טכניון מכון טכנולוגי לישראל
הטכניון מכון טכנולוגי לישראל - בית הספר ללימודי מוסמכים  
M.Sc Thesis
M.Sc StudentBen-Itzhak Yaniv
SubjectPerformance and Power Aware Thread Allocation for NoC CMP
DepartmentDepartment of Electrical Engineering
Supervisors Professor Emeritus Israel Cidon
Professor Emeritus Avinoam Kolodny
Full Thesis textFull thesis text - English Version


Abstract

We developed a performance and power aware efficient thread allocation heuristic for a coarse-grain multi-threaded Chip Multi Processor (CMP) connected by mesh NoC with shared memory architecture.

There is a clear trade-off between performance and power, and it is evident that the allocation of threads impacts both the performance and the power consumption of the CMP system. In order to maximize the performance, one would maintain a light load in each core. In such a case, the threads are thinly spread over many cores that in turn increase power consumption. On the other hand, running all threads by a single core would minimize the consumed power, since all of the other cores can be shut-down, but the performance would be greatly hurt.
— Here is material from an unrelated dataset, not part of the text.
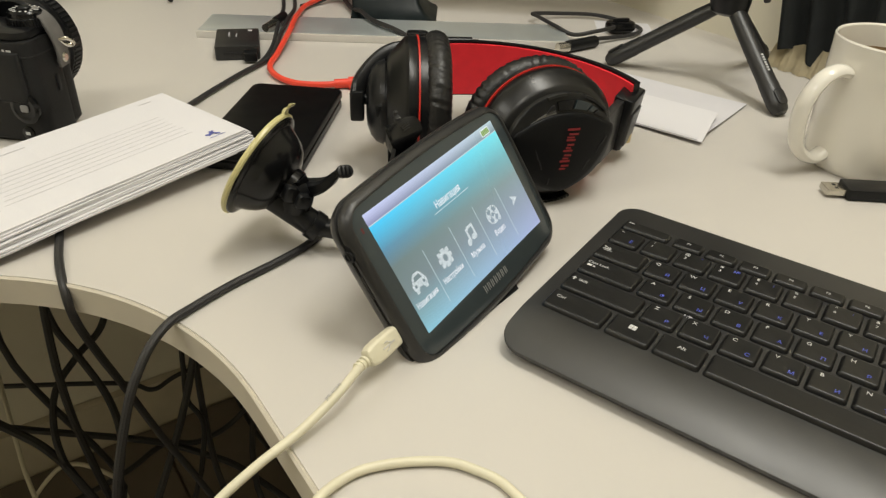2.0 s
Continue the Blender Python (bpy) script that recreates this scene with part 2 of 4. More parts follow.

This trade-off and the fact that power has become a critical constraint lead to new solutions to minimizing the consumed power and on the other hand maximizing the performance.

The research addresses this trade-off by using analytical models for both performance and power. Based on those models we define a parameterized performance/power metric which is adjusted according to a preferred tradeoff between performance and power. Varying operational and battery conditions may dynamically change the preferred tradeoff between performance and power.

To that end, we introduce an Iterative Threshold Algorithm (ITA) for allocating threads to cores in the case of a single application with symmetric threads. We extend this to a simple and efficient heuristic for the case of multiple applications. ITA utilizes the CMP resources in a way that maximizes a given parameterized performance/power metric.

We compare the performance/power metric value of the ITA with the results of several standard optimization methods. The algorithm outperforms the best of these methods, while consuming on average 0.01% and at most 2.5% of the computational effort.